● Task to complete: Write out exactly the lines between the line containing "radians(degrees), 0.01, 5000" and the line containing "scene.view_settings.keyframe_insert(path, frame=frame(t))", including both of those lines, and nothing more.

● Stored records:
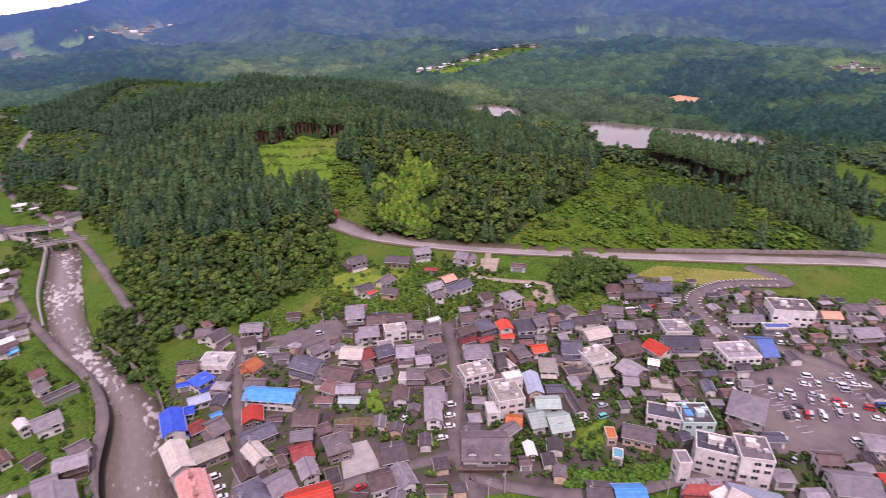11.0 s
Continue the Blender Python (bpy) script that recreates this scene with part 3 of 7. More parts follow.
def house(x, y, w, d, rot, eave, style, roof, wall, category="house", far=False):
    """A building at its place: w along its front, d in depth, up to the eaves, with roof, lower roof and windows."""
    PLACED.append((x, y, 0.5 * math.hypot(w, d)))
    if style == "gy":
        w, d, rot, style = d, w, rot + 90, "gx"
    base = max(lift(x, y), 0.0 if y > 40 and x < 420 else -9.0)
    ob = new("house" if eave > 2.9 else "shed", None)
    ob.empty_display_size = 0.5
    ob.matrix_world = pose(x, y, base, 0, 0, rot)
    over = 0.75 if eave > 2.9 else 0.35
    w, d = max(w - 2 * over * (0 if style == "flat" else 0.9), 2.2), max(d - 2 * over * (0 if style == "flat" else 0.9), 2.2)
    two = eave >= 4.3
    wm = WALLS[wall]
    rm = ROOFS[roof]
    if style == "flat":
        boxes("wall", [(-w / 2, w / 2, -d / 2, d / 2, -3, eave - 0.25)], wm, ob)
        t = 0.22
        boxes("parapet", [(-w / 2 - 0.1, w / 2 + 0.1, -d / 2 - 0.1, -d / 2 + t, eave - 0.35, eave + 0.45), (-w / 2 - 0.1, w / 2 + 0.1, d / 2 - t, d / 2 + 0.1, eave - 0.35, eave + 0.45),
                          (-w / 2 - 0.1, -w / 2 + t, -d / 2 + t, d / 2 - t, eave - 0.35, eave + 0.45), (w / 2 - t, w / 2 + 0.1, -d / 2 + t, d / 2 - t, eave - 0.35, eave + 0.45)], wm, ob)
        boxes("roof_deck", [(-w / 2 + t, w / 2 - t, -d / 2 + t, d / 2 - t, eave - 0.3, eave)], rm, ob)
        if w > 9 and d > 8 and not far:
            for k in range(5):
                u, q, a = random.uniform(-0.4, 0.4) * w, random.uniform(-0.4, 0.4) * d, random.uniform(0.5, 1.3)
                boxes("roof_plant", [(u - a, u + a, q - 0.5, q + 0.5, eave, eave + random.uniform(0.6, 1.4))], METAL if k % 2 else wm, ob)
            boxes("roof_pipe", [(-w * 0.4, w * 0.4, -d * 0.1, -d * 0.1 + 0.16, eave + 0.2, eave + 0.36)], METAL, ob)
        if w > 6 and d > 6:
            u, q = random.uniform(-0.25, 0.25) * w, random.uniform(-0.2, 0.25) * d
            boxes("roof_hut", [(u - 1.2, u + 1.2, q - 1, q + 1, eave, eave + 2.0), (u - 1.35, u + 1.35, q - 1.15, q + 1.15, eave + 2.0, eave + 2.15)], wm, ob)
            boxes("air_unit", [(u + 1.8, u + 2.7, q - 0.5, q + 0.1, eave, eave + 0.8)], METAL, ob)
    else:
        pitch = 0.5 if style == "gx" else 0.48
        if eave <= 2.9:
            pitch = 0.36
        zr = eave + 0.1
        v, f = box_geo(-w / 2, w / 2, -d / 2, d / 2, -3, eave)
        if style == "gx":
            rise = pitch * d / 2 - 0.25
            v += [(-w / 2, 0, eave + rise), (w / 2, 0, eave + rise)]
            f += [(3, 7, 8)[::-1], (4, 8, 7)[::-1], (5, 6, 9)]
            f = [q for q in f if q != (3, 7, 8)[::-1]]
        mesh_part("wall", v, f, wm, ob)
        rv, rf, top = gable(w, d, zr, over, pitch) if style == "gx" else hip(w, d, zr, over, pitch)
        mesh_part("roof", rv, rf, rm, ob)
        if not far:
            ze = zr - pitch * over * 0.8
            for sy in (-1, 1):
                boxes("gutter", [(-w / 2 - over, w / 2 + over, sy * (d / 2 + over + 0.06) - 0.07, sy * (d / 2 + over + 0.06) + 0.07, ze - 0.2, ze + 0.0)], FRAME if random.random() < 0.6 else TIMBER, ob)
        if style == "gx":
            boxes("ridge", [(-w / 2 - over, w / 2 + over, -0.22, 0.22, top - 0.12, top + 0.16)], rm, ob)
        elif w > d + 0.6:
            r = w / 2 - d / 2
            boxes("ridge", [(-r, r, -0.2, 0.2, top - 0.12, top + 0.15)], rm, ob)
        if two and w > 5 and not far and random.random() < 0.75:
            # lean-to roof over the ground floor
            side = -1 if random.random() < 0.8 else 1
            dep = random.uniform(1.1, 2.0)
            z1, y0 = 2.75, side * d / 2
            v = [(-w / 2 - 0.3, y0 - side * 0.05, z1 + 0.35), (w / 2 + 0.3, y0 - side * 0.05, z1 + 0.35), (w / 2 + 0.3, y0 + side * dep, z1 - 0.35), (-w / 2 - 0.3, y0 + side * dep, z1 - 0.35)]
            v += [(a, b, c - 0.18) for a, b, c in v]
            f = [(0, 1, 2, 3), (4, 7, 6, 5), (0, 4, 5, 1), (1, 5, 6, 2), (2, 6, 7, 3), (3, 7, 4, 0)]
            if side > 0:
                f = [q[::-1] for q in f]
            mesh_part("lower_roof", v, f, rm if random.random() < 0.8 else ROOFS["brown"], ob)
            lo, hi = sorted((y0, y0 + side * (dep - 0.45)))
            boxes("ground_floor_bay", [(-w / 2 + 0.1, w / 2 - 0.1, lo, hi, -3, z1 - 0.45)], wm if random.random() < 0.6 else TIMBER, ob)
        if two and not far and d > 4.5 and random.random() < 0.45:
            side, dep, z1 = random.choice((-1, 1)), random.uniform(1.4, 2.6), 2.6
            x0 = side * w / 2
            v = [(x0 - side * 0.05, -d / 2 - 0.2, z1 + 0.4), (x0 - side * 0.05, d / 2 + 0.2, z1 + 0.4), (x0 + side * dep, d / 2 + 0.2, z1 - 0.4), (x0 + side * dep, -d / 2 - 0.2, z1 - 0.4)]
            v += [(a, b, c - 0.18) for a, b, c in v]
            f = [(0, 3, 2, 1), (4, 5, 6, 7), (0, 1, 5, 4), (1, 2, 6, 5), (2, 3, 7, 6), (3, 0, 4, 7)]
            if side < 0:
                f = [q[::-1] for q in f]
            mesh_part("side_roof", v, f, ROOFS[random.choice(("grey", "brown", "lgrey", "rbrown", roof))], ob)
            lo, hi = sorted((x0, x0 + side * (dep - 0.4)))
            boxes("side_bay", [(lo, hi, -d / 2 + 0.15, d / 2 - 0.15, -3, z1 - 0.5)], wm if random.random() < 0.5 else TIMBER, ob)
        if two and not far and random.random() < 0.3 and w > 6:
            boxes("balcony", [(-w * 0.2, w * 0.2, -d / 2 - 1.1, -d / 2 - 0.02, 2.9, 3.02), (-w * 0.2, w * 0.2, -d / 2 - 1.1, -d / 2 - 1.02, 3.02, 3.8)], METAL, ob)
        if not far and random.random() < 0.25 and w > 6 and top > 6:
            boxes("solar_heater", [(-w * 0.15, w * 0.15, -d * 0.3, -d * 0.3 + 0.3, eave + pitch * d * 0.2 + 0.12, eave + pitch * d * 0.2 + 0.5)], METAL, ob)
    if far:
        pass
    elif eave >= 3.0:
        add_windows(ob, w, d, int(eave / 2.75) if eave > 6 else 2 if two else 1, z0=1.3 if two else 1.5, rise=2.35 if eave < 5.4 else 2.7, framed=math.hypot(x, y) < 235)
    else:
        boxes("shutter", [(-w * 0.35, w * 0.35, -d / 2 - 0.06, -d / 2 + 0.05, 0, min(2.2, eave - 0.4))], METAL, ob)
    form = {"flat": "flat-roofed", "gx": "gabled", "hip": "hip-roofed"}[style]
    kindw = "house" if eave > 2.9 else "shed"
    tagged(ob, f"{'two-storey' if two else 'low'} {WALL_WORDS[wall]} {kindw} with {ROOF_WORDS[roof]} {form.replace('-roofed', '')} roof", "house" if eave > 2.9 else "shed", "village houses")
    return ob


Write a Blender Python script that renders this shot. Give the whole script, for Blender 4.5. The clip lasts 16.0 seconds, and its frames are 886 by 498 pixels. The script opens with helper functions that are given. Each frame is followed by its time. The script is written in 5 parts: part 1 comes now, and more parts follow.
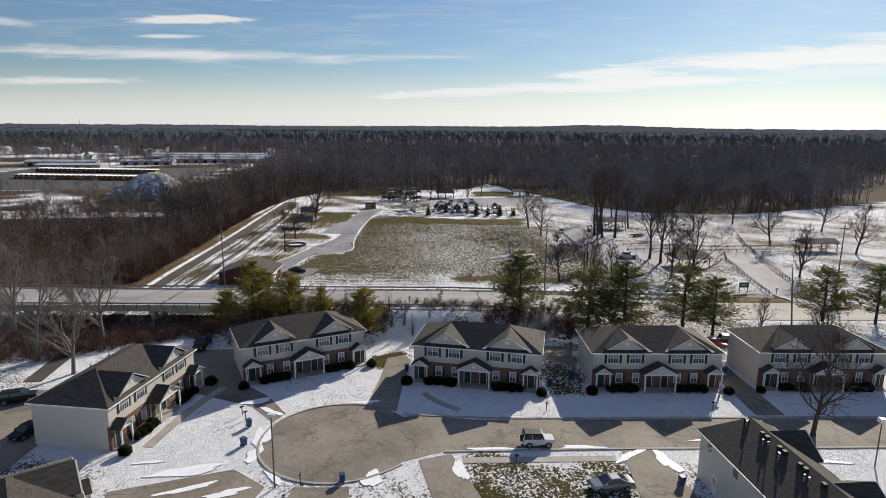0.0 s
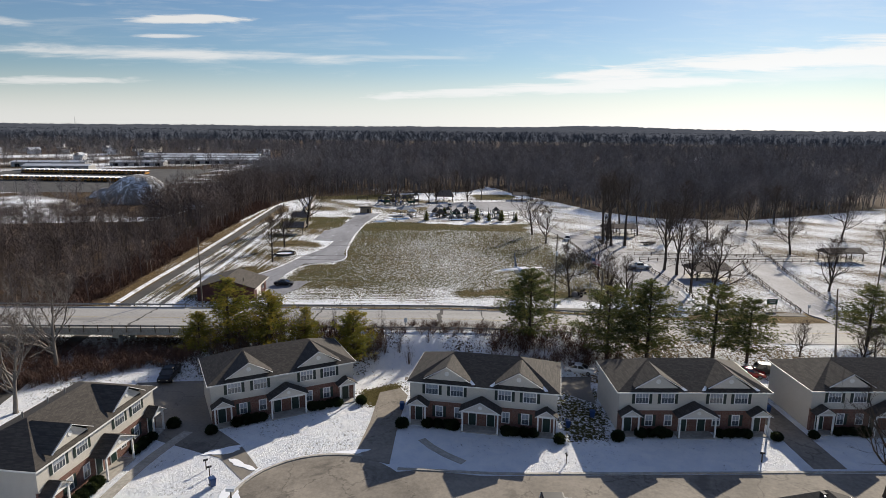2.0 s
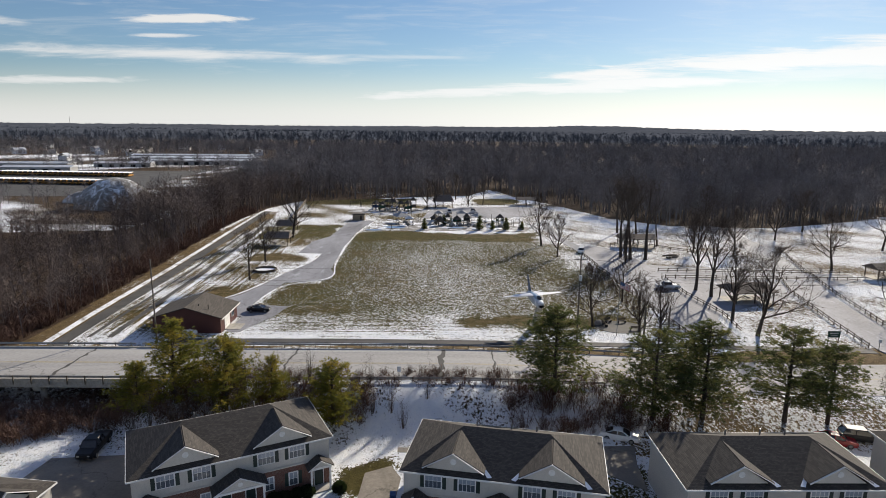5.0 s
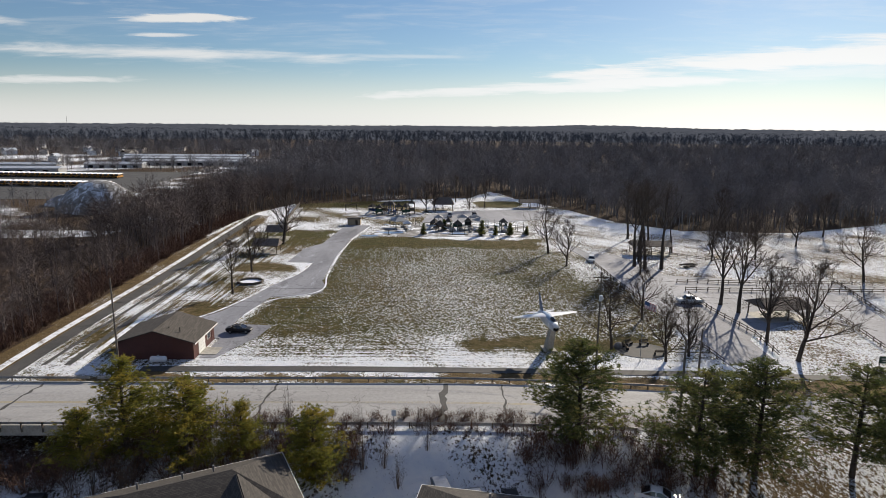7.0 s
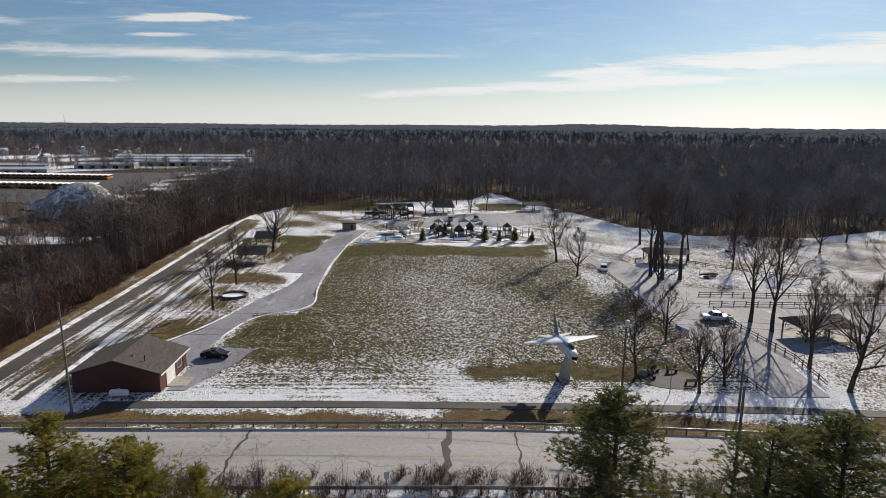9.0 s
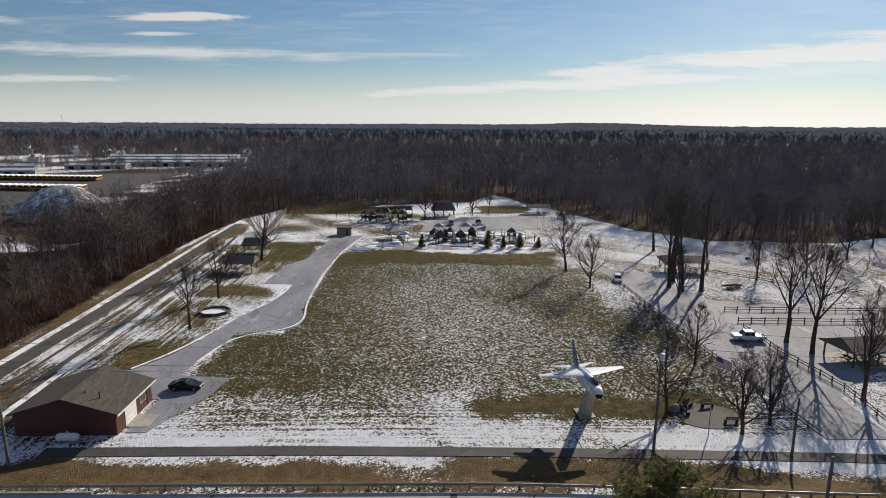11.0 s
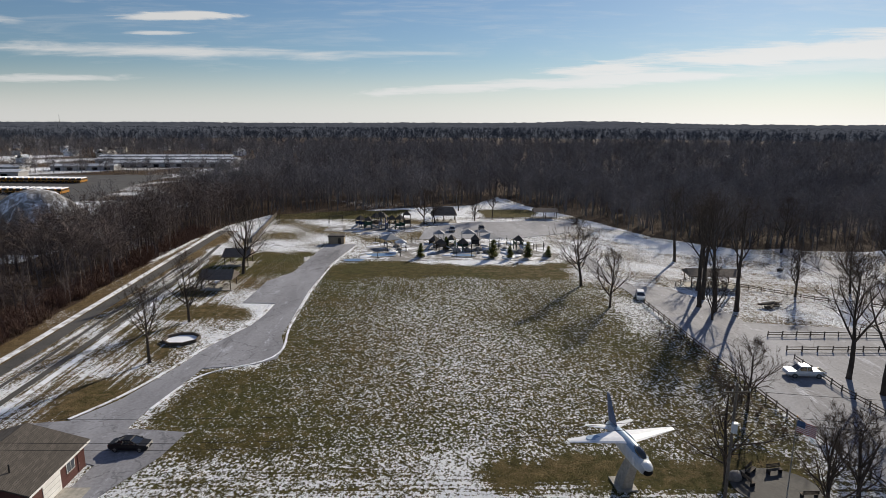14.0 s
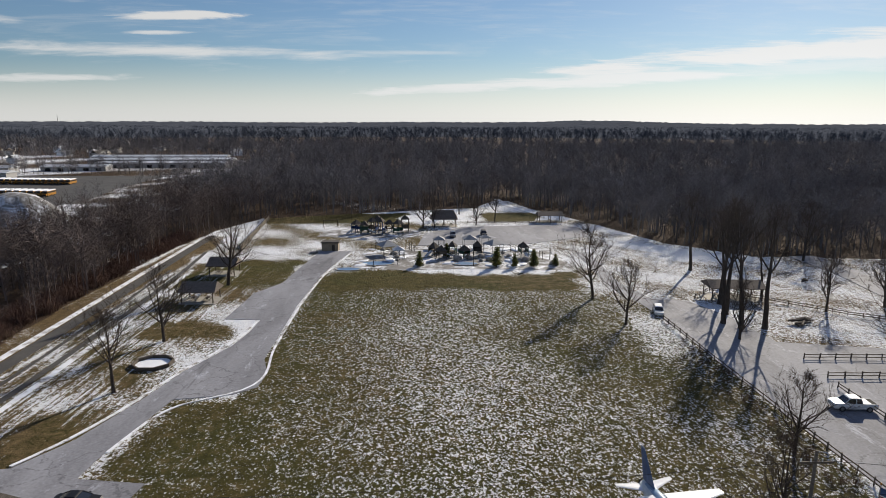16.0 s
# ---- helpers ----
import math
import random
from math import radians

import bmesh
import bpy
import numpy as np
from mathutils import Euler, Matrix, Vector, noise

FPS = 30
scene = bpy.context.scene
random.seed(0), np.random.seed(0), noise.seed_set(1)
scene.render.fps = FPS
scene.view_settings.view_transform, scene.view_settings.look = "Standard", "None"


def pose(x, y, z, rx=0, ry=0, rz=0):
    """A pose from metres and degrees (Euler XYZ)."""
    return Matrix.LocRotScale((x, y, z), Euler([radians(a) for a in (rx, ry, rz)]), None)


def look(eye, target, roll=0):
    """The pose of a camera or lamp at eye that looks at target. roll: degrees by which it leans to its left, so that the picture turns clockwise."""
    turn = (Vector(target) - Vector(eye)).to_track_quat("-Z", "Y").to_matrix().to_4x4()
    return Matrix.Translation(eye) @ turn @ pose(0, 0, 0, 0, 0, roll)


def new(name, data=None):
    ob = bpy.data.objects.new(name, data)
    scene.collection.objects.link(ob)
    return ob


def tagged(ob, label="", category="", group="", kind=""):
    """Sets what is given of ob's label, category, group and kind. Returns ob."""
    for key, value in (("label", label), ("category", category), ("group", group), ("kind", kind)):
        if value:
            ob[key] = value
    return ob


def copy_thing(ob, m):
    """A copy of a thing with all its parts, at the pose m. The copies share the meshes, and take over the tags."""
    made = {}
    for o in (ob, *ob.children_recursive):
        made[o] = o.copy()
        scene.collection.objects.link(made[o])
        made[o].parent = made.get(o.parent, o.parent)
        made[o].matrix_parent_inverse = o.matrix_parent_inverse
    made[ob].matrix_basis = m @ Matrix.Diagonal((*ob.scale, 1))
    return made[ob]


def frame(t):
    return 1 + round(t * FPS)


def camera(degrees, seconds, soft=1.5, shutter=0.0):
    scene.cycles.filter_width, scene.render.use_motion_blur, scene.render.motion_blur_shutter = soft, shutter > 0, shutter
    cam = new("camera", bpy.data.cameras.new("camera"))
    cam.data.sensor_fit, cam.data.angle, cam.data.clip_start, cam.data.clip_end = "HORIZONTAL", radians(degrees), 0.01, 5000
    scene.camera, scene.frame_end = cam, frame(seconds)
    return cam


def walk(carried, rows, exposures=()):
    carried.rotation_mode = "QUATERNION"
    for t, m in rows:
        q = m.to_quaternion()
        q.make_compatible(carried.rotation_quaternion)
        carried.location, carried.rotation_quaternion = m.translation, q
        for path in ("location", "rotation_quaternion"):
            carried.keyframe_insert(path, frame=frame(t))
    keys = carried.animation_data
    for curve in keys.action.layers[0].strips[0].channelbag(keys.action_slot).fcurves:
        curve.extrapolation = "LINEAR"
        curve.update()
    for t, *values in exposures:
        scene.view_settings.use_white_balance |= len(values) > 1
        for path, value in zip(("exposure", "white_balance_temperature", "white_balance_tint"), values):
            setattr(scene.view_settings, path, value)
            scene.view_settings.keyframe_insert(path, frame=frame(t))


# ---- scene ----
cam = camera(72.0, 16.0, soft=0.65)
PATH = (
    (0.0, 0.82, -2.33, 38.46, -0.56, -11.58, 0.44),
    (0.5, 0.72, 0.51, 38.47, -0.63, -11.56, 0.48),
    (1.0, 0.62, 3.72, 38.48, -0.69, -11.55, 0.52),
    (1.5, 0.52, 7.16, 38.49, -0.74, -11.54, 0.55),
    (2.0, 0.44, 10.72, 38.49, -0.80, -11.53, 0.58),
    (2.5, 0.35, 14.33, 38.49, -0.85, -11.53, 0.60),
    (3.0, 0.27, 17.93, 38.49, -0.89, -11.53, 0.61),
    (3.5, 0.20, 21.50, 38.49, -0.93, -11.53, 0.62),
    (4.0, 0.12, 25.00, 38.49, -0.97, -11.53, 0.63),
    (4.5, 0.06, 28.45, 38.48, -1.00, -11.54, 0.63),
    (5.0, -0.01, 31.83, 38.48, -1.03, -11.55, 0.62),
    (5.5, -0.06, 35.15, 38.47, -1.06, -11.56, 0.62),
    (6.0, -0.12, 38.43, 38.46, -1.09, -11.57, 0.61),
    (6.5, -0.17, 41.69, 38.45, -1.11, -11.59, 0.59),
    (7.0, -0.21, 44.92, 38.44, -1.13, -11.60, 0.57),
    (7.5, -0.26, 48.13, 38.43, -1.15, -11.62, 0.56),
    (8.0, -0.29, 51.35, 38.42, -1.16, -11.64, 0.53),
    (8.5, -0.33, 54.55, 38.41, -1.18, -11.66, 0.51),
    (9.0, -0.35, 57.75, 38.39, -1.19, -11.68, 0.49),
    (9.5, -0.38, 60.93, 38.38, -1.20, -11.70, 0.46),
    (10.0, -0.40, 64.09, 38.37, -1.21, -11.72, 0.44),
    (10.5, -0.42, 67.21, 38.35, -1.22, -11.75, 0.41),
    (11.0, -0.43, 70.28, 38.34, -1.23, -11.77, 0.39),
    (11.5, -0.44, 73.28, 38.33, -1.24, -11.79, 0.36),
    (12.0, -0.44, 76.20, 38.32, -1.24, -11.81, 0.34),
    (12.5, -0.44, 79.04, 38.31, -1.25, -11.83, 0.32),
    (13.0, -0.44, 81.79, 38.30, -1.25, -11.85, 0.30),
    (13.5, -0.43, 84.47, 38.29, -1.26, -11.87, 0.28),
    (14.0, -0.42, 87.09, 38.28, -1.27, -11.89, 0.26),
    (14.5, -0.40, 89.70, 38.27, -1.27, -11.90, 0.25),
    (15.0, -0.38, 92.37, 38.27, -1.28, -11.92, 0.24),
    (15.5, -0.36, 95.18, 38.26, -1.29, -11.93, 0.23),
    (16.0, -0.33, 98.26, 38.26, -1.30, -11.94, 0.23),
)
walk(cam, [(t, pose(x, y, z, 90 + pitch, 0, yaw) @ pose(0, 0, 0, 0, 0, roll)) for t, x, y, z, yaw, pitch, roll in PATH], exposures=[(0, 0.33), (4, 0.44), (7, 0.37), (10, 0.21), (13, 0.10), (16, 0.22)])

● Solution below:
    cam.data.sensor_fit, cam.data.angle, cam.data.clip_start, cam.data.clip_end = "HORIZONTAL", radians(degrees), 0.01, 5000
    scene.camera, scene.frame_end = cam, frame(seconds)
    return cam


def walk(carried, rows, exposures=()):
    carried.rotation_mode = "QUATERNION"
    for t, m in rows:
        q = m.to_quaternion()
        q.make_compatible(carried.rotation_quaternion)
        carried.location, carried.rotation_quaternion = m.translation, q
        for path in ("location", "rotation_quaternion"):
            carried.keyframe_insert(path, frame=frame(t))
    keys = carried.animation_data
    for curve in keys.action.layers[0].strips[0].channelbag(keys.action_slot).fcurves:
        curve.extrapolation = "LINEAR"
        curve.update()
    for t, *values in exposures:
        scene.view_settings.use_white_balance |= len(values) > 1
        for path, value in zip(("exposure", "white_balance_temperature", "white_balance_tint"), values):
            setattr(scene.view_settings, path, value)
            scene.view_settings.keyframe_insert(path, frame=frame(t))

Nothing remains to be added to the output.